- [INSTRUCTIONS TO FOLLOW]:
Reproduce the material below line by line, beginning with its first line and ending with the line that contains "import random"; leave out pictures.
☆ ☆ ☆ ☆ ☆ ☆ ☆
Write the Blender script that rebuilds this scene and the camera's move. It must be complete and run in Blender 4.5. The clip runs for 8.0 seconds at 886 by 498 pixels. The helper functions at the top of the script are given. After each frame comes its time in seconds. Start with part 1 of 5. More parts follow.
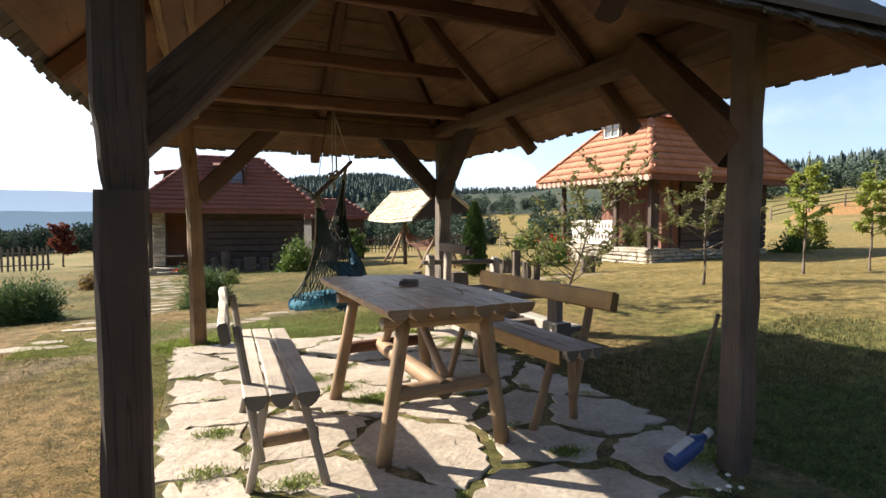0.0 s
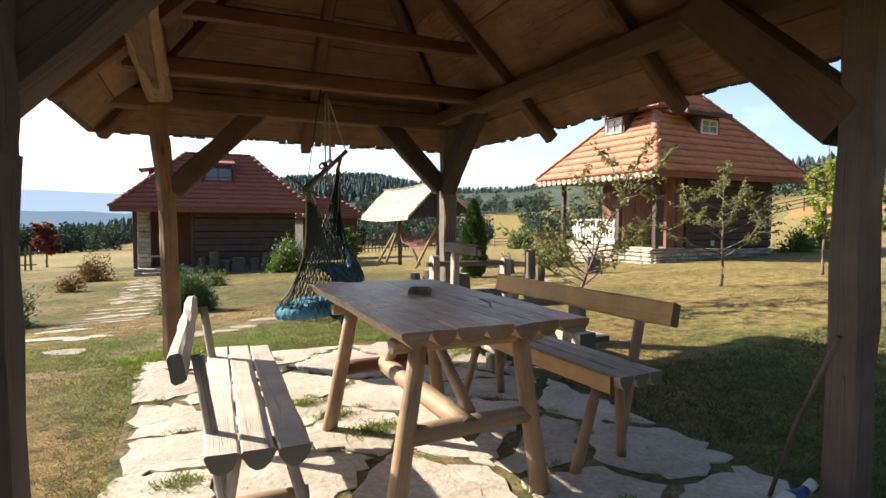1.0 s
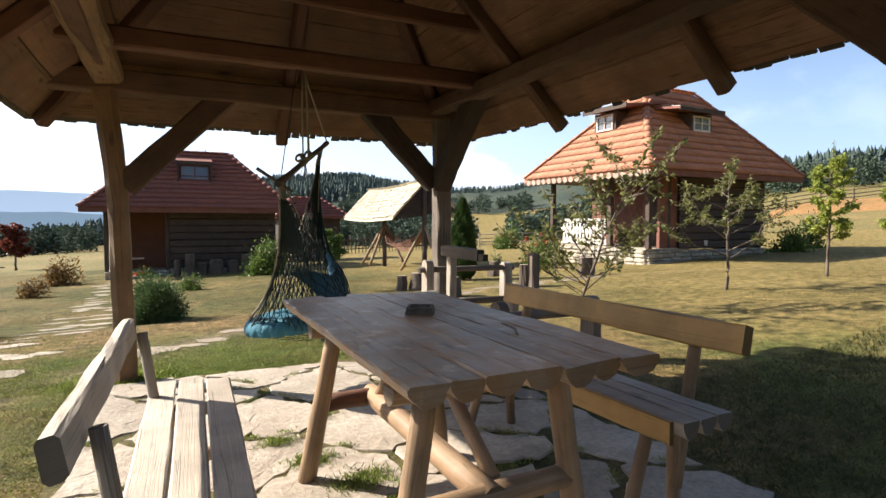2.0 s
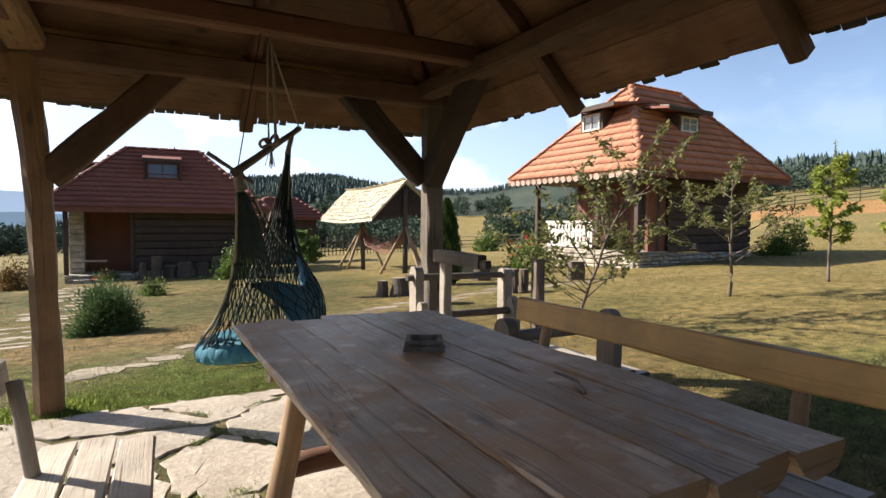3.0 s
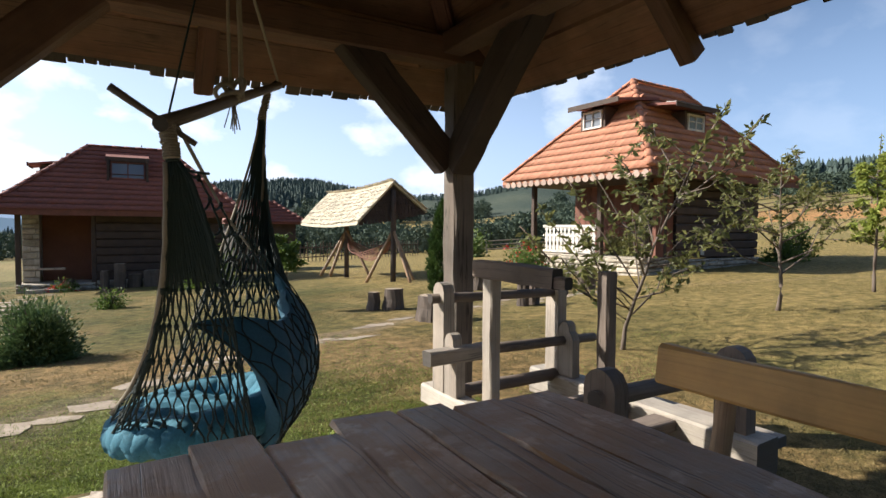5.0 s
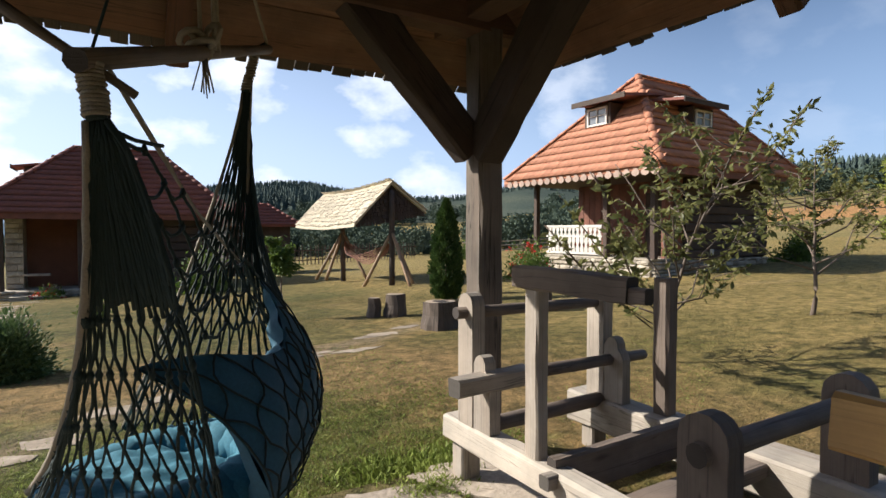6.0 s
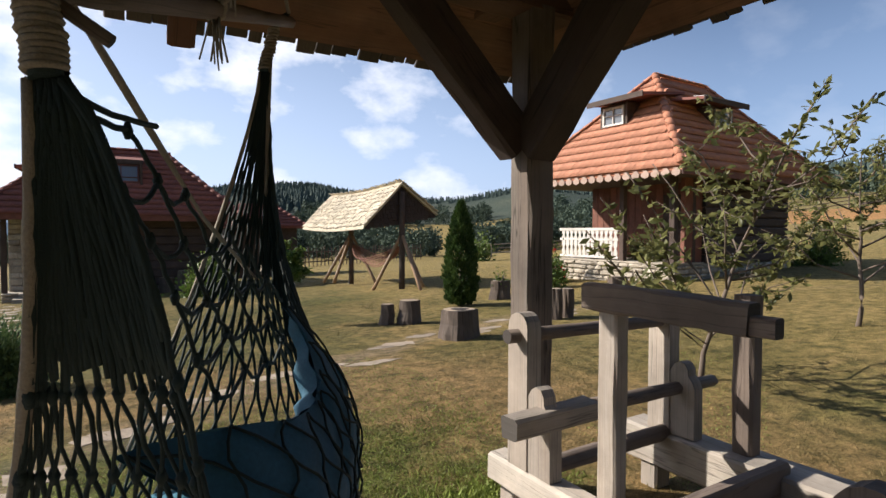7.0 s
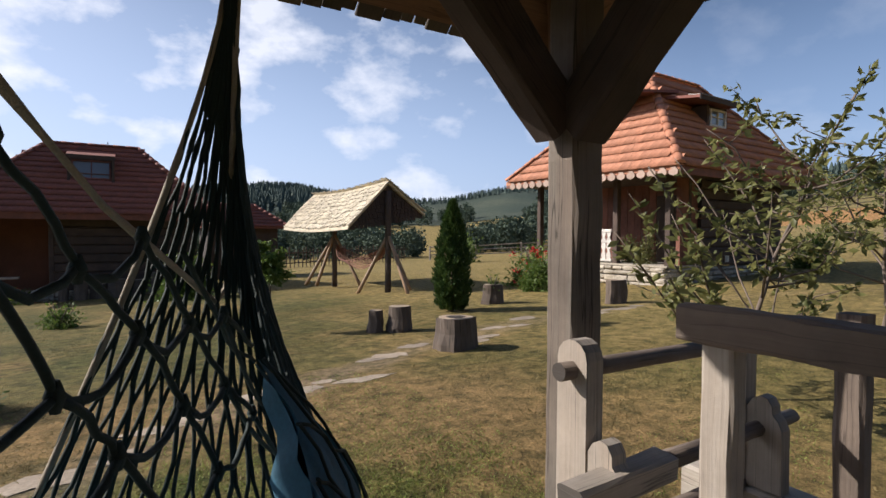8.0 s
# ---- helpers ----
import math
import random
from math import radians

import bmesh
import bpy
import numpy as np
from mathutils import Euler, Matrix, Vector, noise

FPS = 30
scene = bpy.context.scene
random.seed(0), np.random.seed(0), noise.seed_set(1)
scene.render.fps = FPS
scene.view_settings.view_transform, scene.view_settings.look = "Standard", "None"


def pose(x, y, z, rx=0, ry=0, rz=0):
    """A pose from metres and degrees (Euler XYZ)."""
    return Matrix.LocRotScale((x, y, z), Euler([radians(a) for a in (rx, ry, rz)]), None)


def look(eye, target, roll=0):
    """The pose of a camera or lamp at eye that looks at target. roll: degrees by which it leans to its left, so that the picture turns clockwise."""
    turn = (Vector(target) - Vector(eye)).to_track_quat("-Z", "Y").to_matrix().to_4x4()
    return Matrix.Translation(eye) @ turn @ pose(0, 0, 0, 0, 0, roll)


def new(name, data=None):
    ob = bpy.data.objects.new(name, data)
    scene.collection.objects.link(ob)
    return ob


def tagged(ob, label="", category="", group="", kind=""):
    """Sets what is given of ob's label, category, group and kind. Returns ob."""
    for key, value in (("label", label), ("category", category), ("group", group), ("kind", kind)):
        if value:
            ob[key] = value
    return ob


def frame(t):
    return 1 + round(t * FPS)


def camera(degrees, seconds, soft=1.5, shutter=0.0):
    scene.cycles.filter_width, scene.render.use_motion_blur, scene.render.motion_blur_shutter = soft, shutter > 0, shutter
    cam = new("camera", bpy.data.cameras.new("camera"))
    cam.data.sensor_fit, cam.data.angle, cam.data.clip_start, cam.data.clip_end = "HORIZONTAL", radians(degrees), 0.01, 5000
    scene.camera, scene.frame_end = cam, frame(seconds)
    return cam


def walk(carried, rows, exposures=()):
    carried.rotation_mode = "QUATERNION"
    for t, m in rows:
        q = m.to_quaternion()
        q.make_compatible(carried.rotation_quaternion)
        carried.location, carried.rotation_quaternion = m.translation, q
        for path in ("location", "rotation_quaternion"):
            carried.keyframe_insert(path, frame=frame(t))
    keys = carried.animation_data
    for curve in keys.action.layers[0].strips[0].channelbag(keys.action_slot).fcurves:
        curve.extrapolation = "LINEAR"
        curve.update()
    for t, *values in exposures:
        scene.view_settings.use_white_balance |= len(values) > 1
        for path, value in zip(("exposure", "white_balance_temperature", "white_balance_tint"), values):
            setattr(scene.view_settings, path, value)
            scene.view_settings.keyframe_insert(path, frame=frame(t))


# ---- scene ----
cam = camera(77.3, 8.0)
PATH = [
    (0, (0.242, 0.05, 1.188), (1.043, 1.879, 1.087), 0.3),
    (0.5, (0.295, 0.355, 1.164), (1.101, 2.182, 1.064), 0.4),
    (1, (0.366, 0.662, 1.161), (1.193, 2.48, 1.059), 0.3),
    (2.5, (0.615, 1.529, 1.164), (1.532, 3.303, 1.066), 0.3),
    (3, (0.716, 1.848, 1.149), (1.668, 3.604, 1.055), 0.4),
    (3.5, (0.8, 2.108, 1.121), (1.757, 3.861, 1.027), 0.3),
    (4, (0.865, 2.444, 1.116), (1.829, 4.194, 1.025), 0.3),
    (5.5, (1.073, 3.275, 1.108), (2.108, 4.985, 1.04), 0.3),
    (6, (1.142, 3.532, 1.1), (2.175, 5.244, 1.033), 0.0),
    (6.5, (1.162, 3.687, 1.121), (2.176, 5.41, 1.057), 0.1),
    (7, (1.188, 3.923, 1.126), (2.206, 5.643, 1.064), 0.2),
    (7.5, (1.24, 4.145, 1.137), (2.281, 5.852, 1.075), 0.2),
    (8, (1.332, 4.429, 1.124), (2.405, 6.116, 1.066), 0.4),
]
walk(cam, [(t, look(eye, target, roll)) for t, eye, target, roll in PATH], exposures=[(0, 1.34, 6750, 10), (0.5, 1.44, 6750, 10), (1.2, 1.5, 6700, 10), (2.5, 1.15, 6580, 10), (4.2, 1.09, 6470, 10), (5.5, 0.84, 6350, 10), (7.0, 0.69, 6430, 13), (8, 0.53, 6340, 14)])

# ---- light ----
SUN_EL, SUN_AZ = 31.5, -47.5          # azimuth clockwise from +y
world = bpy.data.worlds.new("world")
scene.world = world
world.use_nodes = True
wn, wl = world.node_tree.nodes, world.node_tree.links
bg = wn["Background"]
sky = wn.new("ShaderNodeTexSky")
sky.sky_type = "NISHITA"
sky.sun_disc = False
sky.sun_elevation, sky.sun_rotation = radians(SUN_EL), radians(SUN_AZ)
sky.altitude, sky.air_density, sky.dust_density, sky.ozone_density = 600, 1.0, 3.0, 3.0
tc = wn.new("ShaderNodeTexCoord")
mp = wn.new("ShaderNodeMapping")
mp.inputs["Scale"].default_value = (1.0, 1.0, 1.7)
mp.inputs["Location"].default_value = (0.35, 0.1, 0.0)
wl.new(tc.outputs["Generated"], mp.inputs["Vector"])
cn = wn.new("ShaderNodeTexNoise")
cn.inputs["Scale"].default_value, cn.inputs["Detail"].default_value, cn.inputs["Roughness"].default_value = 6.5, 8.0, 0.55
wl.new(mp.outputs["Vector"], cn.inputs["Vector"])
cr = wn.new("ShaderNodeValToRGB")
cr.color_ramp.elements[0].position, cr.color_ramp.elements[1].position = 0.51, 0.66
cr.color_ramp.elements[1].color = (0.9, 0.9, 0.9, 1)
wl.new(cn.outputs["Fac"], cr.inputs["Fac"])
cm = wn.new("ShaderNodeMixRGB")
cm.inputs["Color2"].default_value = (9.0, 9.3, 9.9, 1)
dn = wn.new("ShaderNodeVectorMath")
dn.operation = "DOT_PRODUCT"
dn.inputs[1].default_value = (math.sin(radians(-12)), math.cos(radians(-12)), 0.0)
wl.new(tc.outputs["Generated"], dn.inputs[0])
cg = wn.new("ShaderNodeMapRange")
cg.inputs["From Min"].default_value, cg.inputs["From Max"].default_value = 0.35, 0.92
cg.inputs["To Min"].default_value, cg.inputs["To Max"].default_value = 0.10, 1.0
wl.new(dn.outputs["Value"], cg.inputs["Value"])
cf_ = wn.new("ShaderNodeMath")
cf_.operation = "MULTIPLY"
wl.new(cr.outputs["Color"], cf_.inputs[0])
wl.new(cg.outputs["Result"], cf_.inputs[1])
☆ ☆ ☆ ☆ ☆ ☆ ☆
- [ANSWER TO THIS EXERCISE]:
Write the Blender script that rebuilds this scene and the camera's move. It must be complete and run in Blender 4.5. The clip runs for 8.0 seconds at 886 by 498 pixels. The helper functions at the top of the script are given. After each frame comes its time in seconds. Start with part 1 of 5. More parts follow.
0.0 s
1.0 s
2.0 s
3.0 s
5.0 s
6.0 s
7.0 s
8.0 s
# ---- helpers ----
import math
import random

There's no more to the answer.